→ GIVEN INFORMATION:
============================================================

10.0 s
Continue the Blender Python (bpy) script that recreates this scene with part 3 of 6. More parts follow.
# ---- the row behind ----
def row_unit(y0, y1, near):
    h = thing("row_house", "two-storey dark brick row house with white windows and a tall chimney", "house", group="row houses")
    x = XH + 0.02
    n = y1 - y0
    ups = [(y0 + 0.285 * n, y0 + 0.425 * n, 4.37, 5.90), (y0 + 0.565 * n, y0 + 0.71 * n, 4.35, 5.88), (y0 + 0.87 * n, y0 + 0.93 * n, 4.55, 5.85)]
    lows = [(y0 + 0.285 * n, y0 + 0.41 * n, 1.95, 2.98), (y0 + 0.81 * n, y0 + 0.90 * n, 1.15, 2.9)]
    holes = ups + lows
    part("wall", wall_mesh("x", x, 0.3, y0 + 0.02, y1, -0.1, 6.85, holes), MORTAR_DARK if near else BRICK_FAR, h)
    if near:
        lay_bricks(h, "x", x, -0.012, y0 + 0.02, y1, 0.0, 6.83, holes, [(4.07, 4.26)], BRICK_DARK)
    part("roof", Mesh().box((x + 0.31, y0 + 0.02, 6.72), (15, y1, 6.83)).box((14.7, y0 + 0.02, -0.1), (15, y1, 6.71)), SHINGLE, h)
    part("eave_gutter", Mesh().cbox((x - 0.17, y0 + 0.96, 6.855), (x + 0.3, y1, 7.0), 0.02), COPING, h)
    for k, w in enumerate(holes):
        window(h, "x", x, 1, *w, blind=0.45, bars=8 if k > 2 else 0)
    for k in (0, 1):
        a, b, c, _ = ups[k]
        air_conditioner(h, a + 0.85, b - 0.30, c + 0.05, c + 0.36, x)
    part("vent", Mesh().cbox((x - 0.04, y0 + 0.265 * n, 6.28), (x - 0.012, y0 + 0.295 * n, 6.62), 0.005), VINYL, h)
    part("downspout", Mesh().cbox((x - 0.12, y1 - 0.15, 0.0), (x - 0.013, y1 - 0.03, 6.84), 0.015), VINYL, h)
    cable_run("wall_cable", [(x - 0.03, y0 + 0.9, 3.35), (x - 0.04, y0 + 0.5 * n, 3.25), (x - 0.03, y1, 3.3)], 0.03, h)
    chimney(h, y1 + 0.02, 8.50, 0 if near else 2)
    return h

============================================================

→ EXERCISE TASK:
Restate the listing in full, word for word.

→ TASK ANSWER:
10.0 s
Continue the Blender Python (bpy) script that recreates this scene with part 3 of 6. More parts follow.
# ---- the row behind ----
def row_unit(y0, y1, near):
    h = thing("row_house", "two-storey dark brick row house with white windows and a tall chimney", "house", group="row houses")
    x = XH + 0.02
    n = y1 - y0
    ups = [(y0 + 0.285 * n, y0 + 0.425 * n, 4.37, 5.90), (y0 + 0.565 * n, y0 + 0.71 * n, 4.35, 5.88), (y0 + 0.87 * n, y0 + 0.93 * n, 4.55, 5.85)]
    lows = [(y0 + 0.285 * n, y0 + 0.41 * n, 1.95, 2.98), (y0 + 0.81 * n, y0 + 0.90 * n, 1.15, 2.9)]
    holes = ups + lows
    part("wall", wall_mesh("x", x, 0.3, y0 + 0.02, y1, -0.1, 6.85, holes), MORTAR_DARK if near else BRICK_FAR, h)
    if near:
        lay_bricks(h, "x", x, -0.012, y0 + 0.02, y1, 0.0, 6.83, holes, [(4.07, 4.26)], BRICK_DARK)
    part("roof", Mesh().box((x + 0.31, y0 + 0.02, 6.72), (15, y1, 6.83)).box((14.7, y0 + 0.02, -0.1), (15, y1, 6.71)), SHINGLE, h)
    part("eave_gutter", Mesh().cbox((x - 0.17, y0 + 0.96, 6.855), (x + 0.3, y1, 7.0), 0.02), COPING, h)
    for k, w in enumerate(holes):
        window(h, "x", x, 1, *w, blind=0.45, bars=8 if k > 2 else 0)
    for k in (0, 1):
        a, b, c, _ = ups[k]
        air_conditioner(h, a + 0.85, b - 0.30, c + 0.05, c + 0.36, x)
    part("vent", Mesh().cbox((x - 0.04, y0 + 0.265 * n, 6.28), (x - 0.012, y0 + 0.295 * n, 6.62), 0.005), VINYL, h)
    part("downspout", Mesh().cbox((x - 0.12, y1 - 0.15, 0.0), (x - 0.013, y1 - 0.03, 6.84), 0.015), VINYL, h)
    cable_run("wall_cable", [(x - 0.03, y0 + 0.9, 3.35), (x - 0.04, y0 + 0.5 * n, 3.25), (x - 0.03, y1, 3.3)], 0.03, h)
    chimney(h, y1 + 0.02, 8.50, 0 if near else 2)
    return h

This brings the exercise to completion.